**Given material**:
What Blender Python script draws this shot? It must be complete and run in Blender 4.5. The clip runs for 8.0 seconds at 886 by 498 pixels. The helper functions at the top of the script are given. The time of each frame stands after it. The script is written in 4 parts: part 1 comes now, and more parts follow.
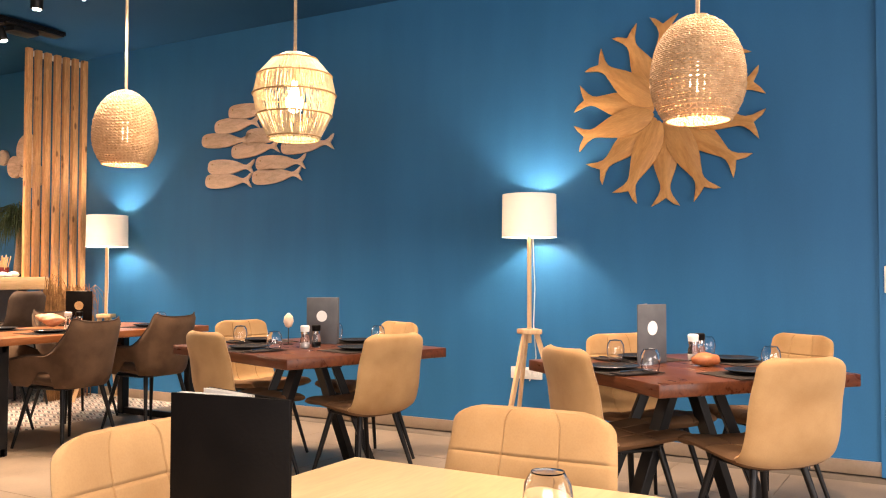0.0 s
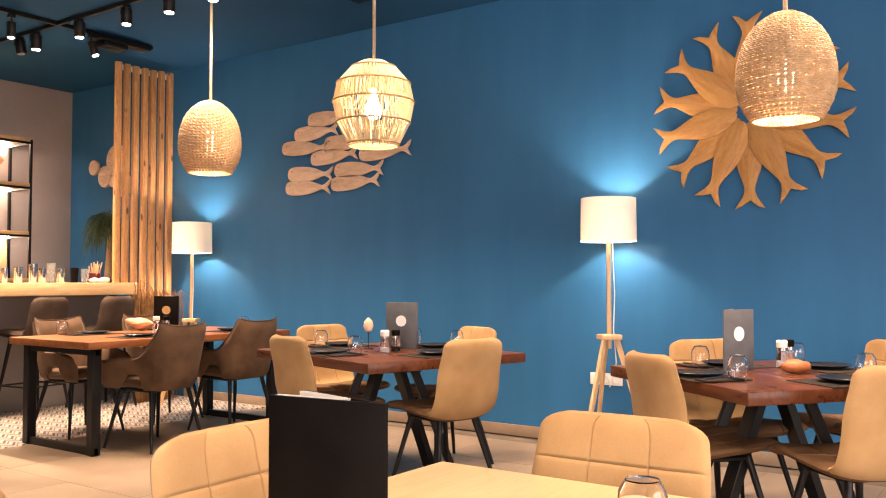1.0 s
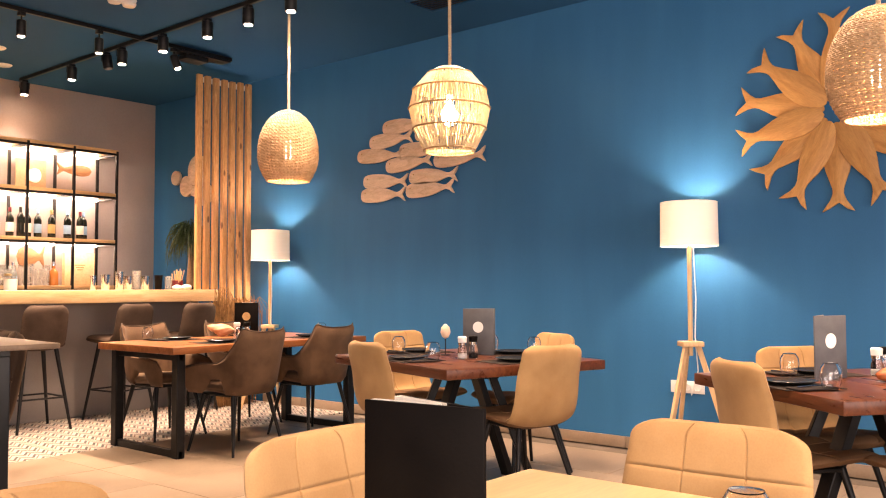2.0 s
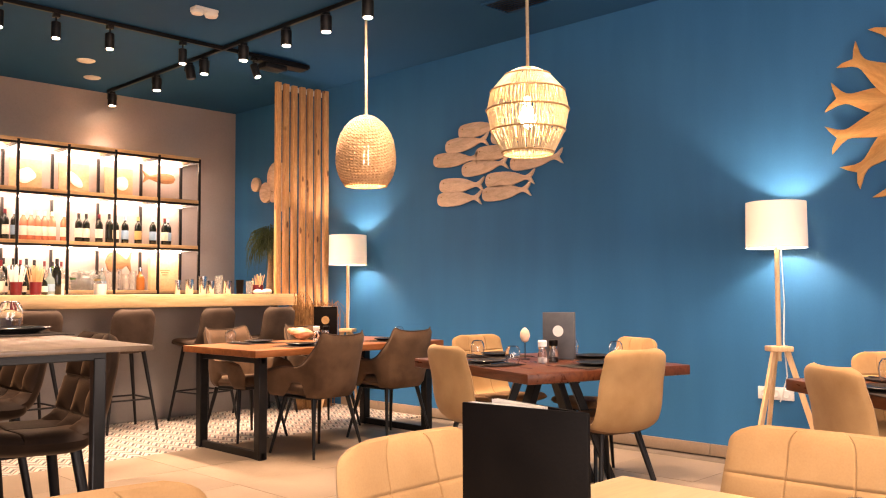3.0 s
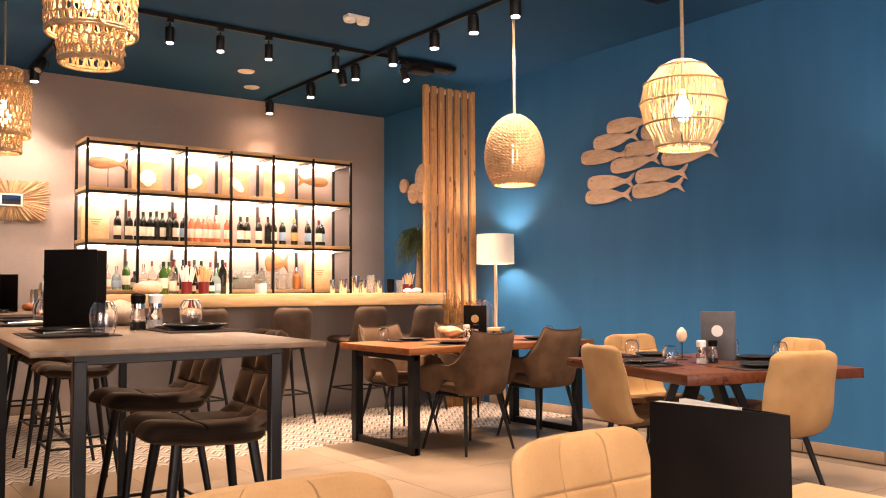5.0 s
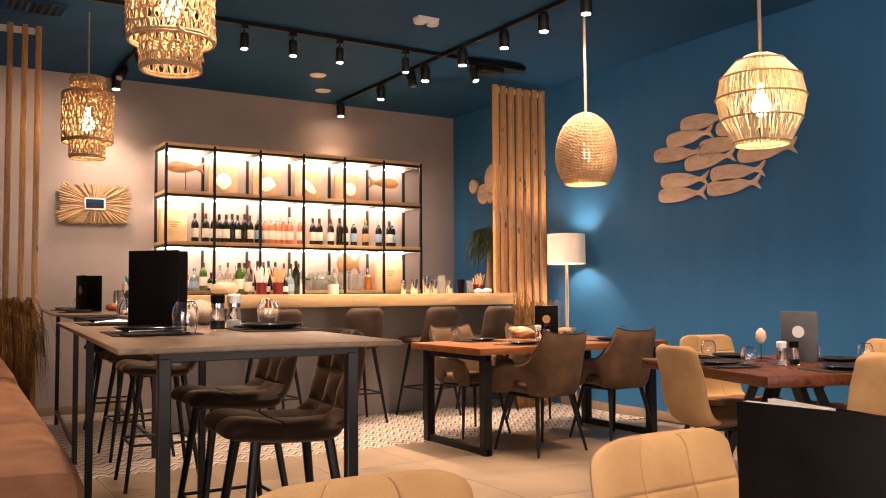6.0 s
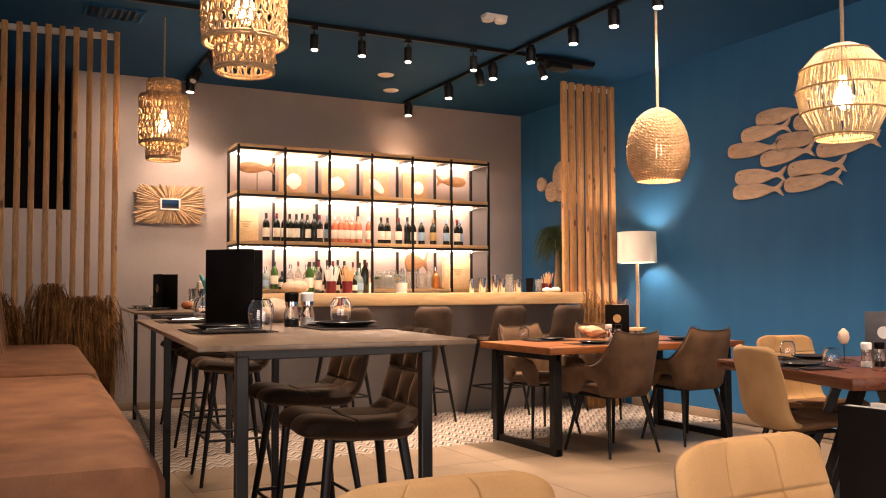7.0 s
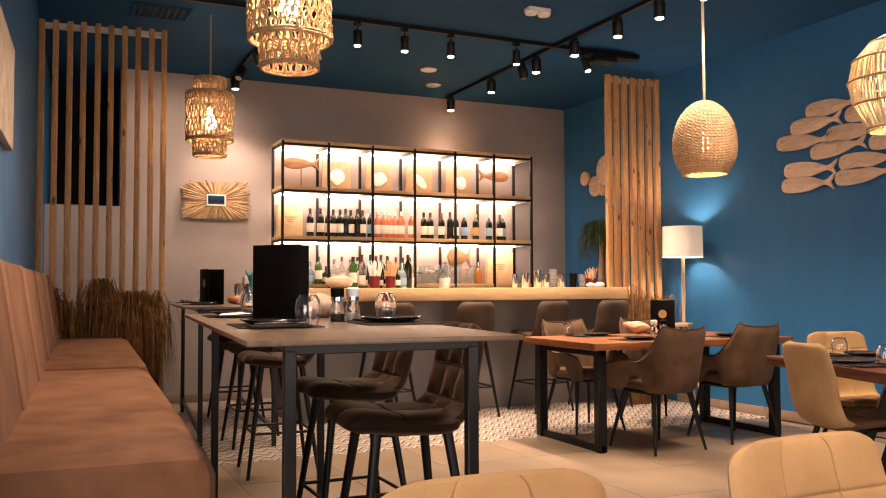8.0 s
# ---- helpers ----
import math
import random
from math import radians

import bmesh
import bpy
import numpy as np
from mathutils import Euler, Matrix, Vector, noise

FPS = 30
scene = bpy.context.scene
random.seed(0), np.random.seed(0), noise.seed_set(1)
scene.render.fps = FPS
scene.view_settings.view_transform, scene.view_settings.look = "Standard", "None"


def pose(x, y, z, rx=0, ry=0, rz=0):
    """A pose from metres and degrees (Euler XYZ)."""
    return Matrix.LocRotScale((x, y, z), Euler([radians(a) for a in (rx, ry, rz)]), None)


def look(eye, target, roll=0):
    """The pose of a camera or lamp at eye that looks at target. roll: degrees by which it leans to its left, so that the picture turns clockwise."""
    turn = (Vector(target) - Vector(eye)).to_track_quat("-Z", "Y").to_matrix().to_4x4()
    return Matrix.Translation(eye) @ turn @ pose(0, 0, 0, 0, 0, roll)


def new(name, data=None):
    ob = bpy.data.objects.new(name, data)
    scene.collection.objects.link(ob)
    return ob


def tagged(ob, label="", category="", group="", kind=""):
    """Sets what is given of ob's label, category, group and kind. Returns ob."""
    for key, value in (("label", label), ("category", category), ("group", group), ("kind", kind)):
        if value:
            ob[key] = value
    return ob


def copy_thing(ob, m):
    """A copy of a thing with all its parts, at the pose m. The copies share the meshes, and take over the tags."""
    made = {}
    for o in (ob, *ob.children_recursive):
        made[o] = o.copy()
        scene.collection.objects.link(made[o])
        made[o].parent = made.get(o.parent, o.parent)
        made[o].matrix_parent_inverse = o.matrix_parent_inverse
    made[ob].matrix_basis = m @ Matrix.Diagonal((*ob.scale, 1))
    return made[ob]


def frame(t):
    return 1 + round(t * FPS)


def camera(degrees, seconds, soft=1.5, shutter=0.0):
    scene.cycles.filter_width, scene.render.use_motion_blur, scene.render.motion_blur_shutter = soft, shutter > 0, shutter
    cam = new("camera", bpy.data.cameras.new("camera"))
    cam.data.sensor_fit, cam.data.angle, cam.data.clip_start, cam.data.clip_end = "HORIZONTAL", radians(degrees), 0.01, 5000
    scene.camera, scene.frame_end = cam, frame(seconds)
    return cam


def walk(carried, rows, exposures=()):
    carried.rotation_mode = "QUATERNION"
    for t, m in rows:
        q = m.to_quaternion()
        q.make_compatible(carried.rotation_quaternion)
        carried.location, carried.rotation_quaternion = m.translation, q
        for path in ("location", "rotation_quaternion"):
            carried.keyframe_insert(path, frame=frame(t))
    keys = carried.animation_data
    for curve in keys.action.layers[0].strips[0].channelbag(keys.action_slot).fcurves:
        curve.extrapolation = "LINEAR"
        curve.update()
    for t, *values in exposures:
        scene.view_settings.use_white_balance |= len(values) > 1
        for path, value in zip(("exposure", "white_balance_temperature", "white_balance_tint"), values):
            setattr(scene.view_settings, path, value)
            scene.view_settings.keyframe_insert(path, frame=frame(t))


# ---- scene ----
cam = camera(54.0, 8.0, soft=1.1)
PATH = [
    (0.0, 0.000, 0.000, 1.187, 30.30, 1.76, -0.10),
    (0.5, -0.010, -0.006, 1.186, 32.61, 1.94, -0.02),
    (1.0, -0.025, -0.014, 1.186, 35.16, 2.09, 0.00),
    (1.5, -0.042, -0.020, 1.185, 37.45, 2.30, 0.05),
    (3.0, -0.110, -0.026, 1.176, 44.62, 2.85, 0.25),
    (3.5, -0.126, -0.034, 1.176, 46.89, 2.86, 0.25),
    (4.0, -0.140, -0.056, 1.175, 49.50, 2.93, 0.25),
    (4.5, -0.145, -0.068, 1.175, 51.63, 2.85, 0.25),
    (6.0, -0.158, -0.088, 1.169, 58.45, 2.92, 0.36),
    (6.5, -0.178, -0.093, 1.168, 60.32, 2.88, 0.32),
    (7.0, -0.190, -0.098, 1.168, 62.77, 2.87, 0.28),
    (7.5, -0.197, -0.102, 1.170, 64.49, 2.74, 0.21),
    (8.0, -0.201, -0.107, 1.170, 65.51, 2.54, 0.22),
]
walk(cam, [(t, pose(x, y, z, 90 + p, r, yaw)) for t, x, y, z, yaw, p, r in PATH],
     exposures=[(0.0, 1.46, 7350, 21), (1.5, 1.5, 7900, 28), (3.0, 1.52, 8100, 30), (4.5, 1.5, 7950, 29), (6.0, 1.03, 7900, 28), (8.0, 0.93, 7750, 27)])

# ---- world and exposure ----
world = bpy.data.worlds.new("world")
scene.world = world
world.use_nodes = True
_sky = world.node_tree.nodes.new("ShaderNodeTexSky")
_sky.sky_type = 'NISHITA'
_sky.sun_disc = False
_sky.sun_elevation, _sky.sun_rotation = radians(35), radians(200)
world.node_tree.links.new(_sky.outputs[0], world.node_tree.nodes["Background"].inputs[0])
world.node_tree.nodes["Background"].inputs[1].default_value = 0.1

WALL_Y, BAR_X, CEIL = 5.80, -9.47, 3.40
WARM, NEUTRAL = (1.0, 0.76, 0.50), (1.0, 0.84, 0.66)


def lamp(name, kind, m, watts, colour, **more):
    data = bpy.data.lights.new(name, kind)
    data.energy, data.color = watts, colour
    for key, value in more.items():
        if key == "radius":
            data.shadow_soft_size = value
        elif key == "cone":
            data.spot_size, data.spot_blend = radians(value), 0.9
        elif key == "size":
            data.shape, data.size, data.size_y = 'RECTANGLE', value[0], value[1]
    ob = new(name, data)
    ob.matrix_world = m
    return ob


# daylight through the large windows behind the walk
lamp("window_light", 'AREA', look((1.2, -2.93, 1.6), (-1.5, 3.0, 1.2)), 104, (0.97, 0.965, 0.96), size=(4.2, 2.3))
lamp("window_light_side", 'AREA', look((3.93, 2.2, 1.6), (-3.0, 3.4, 1.0)), 66, (0.97, 0.965, 0.96), size=(3.6, 2.3))


# ---- materials ----
def nodes_of(name):
    m = bpy.data.materials.new(name)
    m.use_nodes = True
    t = m.node_tree
    return m, t, t.nodes["Principled BSDF"], t.links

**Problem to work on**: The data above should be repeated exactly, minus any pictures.

**Task response**:
What Blender Python script draws this shot? It must be complete and run in Blender 4.5. The clip runs for 8.0 seconds at 886 by 498 pixels. The helper functions at the top of the script are given. The time of each frame stands after it. The script is written in 4 parts: part 1 comes now, and more parts follow.
0.0 s
1.0 s
2.0 s
3.0 s
5.0 s
6.0 s
7.0 s
8.0 s
# ---- helpers ----
import math
import random
from math import radians

import bmesh
import bpy
import numpy as np
from mathutils import Euler, Matrix, Vector, noise

FPS = 30
scene = bpy.context.scene
random.seed(0), np.random.seed(0), noise.seed_set(1)
scene.render.fps = FPS
scene.view_settings.view_transform, scene.view_settings.look = "Standard", "None"


def pose(x, y, z, rx=0, ry=0, rz=0):
    """A pose from metres and degrees (Euler XYZ)."""
    return Matrix.LocRotScale((x, y, z), Euler([radians(a) for a in (rx, ry, rz)]), None)


def look(eye, target, roll=0):
    """The pose of a camera or lamp at eye that looks at target. roll: degrees by which it leans to its left, so that the picture turns clockwise."""
    turn = (Vector(target) - Vector(eye)).to_track_quat("-Z", "Y").to_matrix().to_4x4()
    return Matrix.Translation(eye) @ turn @ pose(0, 0, 0, 0, 0, roll)


def new(name, data=None):
    ob = bpy.data.objects.new(name, data)
    scene.collection.objects.link(ob)
    return ob


def tagged(ob, label="", category="", group="", kind=""):
    """Sets what is given of ob's label, category, group and kind. Returns ob."""
    for key, value in (("label", label), ("category", category), ("group", group), ("kind", kind)):
        if value:
            ob[key] = value
    return ob


def copy_thing(ob, m):
    """A copy of a thing with all its parts, at the pose m. The copies share the meshes, and take over the tags."""
    made = {}
    for o in (ob, *ob.children_recursive):
        made[o] = o.copy()
        scene.collection.objects.link(made[o])
        made[o].parent = made.get(o.parent, o.parent)
        made[o].matrix_parent_inverse = o.matrix_parent_inverse
    made[ob].matrix_basis = m @ Matrix.Diagonal((*ob.scale, 1))
    return made[ob]


def frame(t):
    return 1 + round(t * FPS)


def camera(degrees, seconds, soft=1.5, shutter=0.0):
    scene.cycles.filter_width, scene.render.use_motion_blur, scene.render.motion_blur_shutter = soft, shutter > 0, shutter
    cam = new("camera", bpy.data.cameras.new("camera"))
    cam.data.sensor_fit, cam.data.angle, cam.data.clip_start, cam.data.clip_end = "HORIZONTAL", radians(degrees), 0.01, 5000
    scene.camera, scene.frame_end = cam, frame(seconds)
    return cam


def walk(carried, rows, exposures=()):
    carried.rotation_mode = "QUATERNION"
    for t, m in rows:
        q = m.to_quaternion()
        q.make_compatible(carried.rotation_quaternion)
        carried.location, carried.rotation_quaternion = m.translation, q
        for path in ("location", "rotation_quaternion"):
            carried.keyframe_insert(path, frame=frame(t))
    keys = carried.animation_data
    for curve in keys.action.layers[0].strips[0].channelbag(keys.action_slot).fcurves:
        curve.extrapolation = "LINEAR"
        curve.update()
    for t, *values in exposures:
        scene.view_settings.use_white_balance |= len(values) > 1
        for path, value in zip(("exposure", "white_balance_temperature", "white_balance_tint"), values):
            setattr(scene.view_settings, path, value)
            scene.view_settings.keyframe_insert(path, frame=frame(t))


# ---- scene ----
cam = camera(54.0, 8.0, soft=1.1)
PATH = [
    (0.0, 0.000, 0.000, 1.187, 30.30, 1.76, -0.10),
    (0.5, -0.010, -0.006, 1.186, 32.61, 1.94, -0.02),
    (1.0, -0.025, -0.014, 1.186, 35.16, 2.09, 0.00),
    (1.5, -0.042, -0.020, 1.185, 37.45, 2.30, 0.05),
    (3.0, -0.110, -0.026, 1.176, 44.62, 2.85, 0.25),
    (3.5, -0.126, -0.034, 1.176, 46.89, 2.86, 0.25),
    (4.0, -0.140, -0.056, 1.175, 49.50, 2.93, 0.25),
    (4.5, -0.145, -0.068, 1.175, 51.63, 2.85, 0.25),
    (6.0, -0.158, -0.088, 1.169, 58.45, 2.92, 0.36),
    (6.5, -0.178, -0.093, 1.168, 60.32, 2.88, 0.32),
    (7.0, -0.190, -0.098, 1.168, 62.77, 2.87, 0.28),
    (7.5, -0.197, -0.102, 1.170, 64.49, 2.74, 0.21),
    (8.0, -0.201, -0.107, 1.170, 65.51, 2.54, 0.22),
]
walk(cam, [(t, pose(x, y, z, 90 + p, r, yaw)) for t, x, y, z, yaw, p, r in PATH],
     exposures=[(0.0, 1.46, 7350, 21), (1.5, 1.5, 7900, 28), (3.0, 1.52, 8100, 30), (4.5, 1.5, 7950, 29), (6.0, 1.03, 7900, 28), (8.0, 0.93, 7750, 27)])

# ---- world and exposure ----
world = bpy.data.worlds.new("world")
scene.world = world
world.use_nodes = True
_sky = world.node_tree.nodes.new("ShaderNodeTexSky")
_sky.sky_type = 'NISHITA'
_sky.sun_disc = False
_sky.sun_elevation, _sky.sun_rotation = radians(35), radians(200)
world.node_tree.links.new(_sky.outputs[0], world.node_tree.nodes["Background"].inputs[0])
world.node_tree.nodes["Background"].inputs[1].default_value = 0.1

WALL_Y, BAR_X, CEIL = 5.80, -9.47, 3.40
WARM, NEUTRAL = (1.0, 0.76, 0.50), (1.0, 0.84, 0.66)


def lamp(name, kind, m, watts, colour, **more):
    data = bpy.data.lights.new(name, kind)
    data.energy, data.color = watts, colour
    for key, value in more.items():
        if key == "radius":
            data.shadow_soft_size = value
        elif key == "cone":
            data.spot_size, data.spot_blend = radians(value), 0.9
        elif key == "size":
            data.shape, data.size, data.size_y = 'RECTANGLE', value[0], value[1]
    ob = new(name, data)
    ob.matrix_world = m
    return ob


# daylight through the large windows behind the walk
lamp("window_light", 'AREA', look((1.2, -2.93, 1.6), (-1.5, 3.0, 1.2)), 104, (0.97, 0.965, 0.96), size=(4.2, 2.3))
lamp("window_light_side", 'AREA', look((3.93, 2.2, 1.6), (-3.0, 3.4, 1.0)), 66, (0.97, 0.965, 0.96), size=(3.6, 2.3))


# ---- materials ----
def nodes_of(name):
    m = bpy.data.materials.new(name)
    m.use_nodes = True
    t = m.node_tree
    return m, t, t.nodes["Principled BSDF"], t.links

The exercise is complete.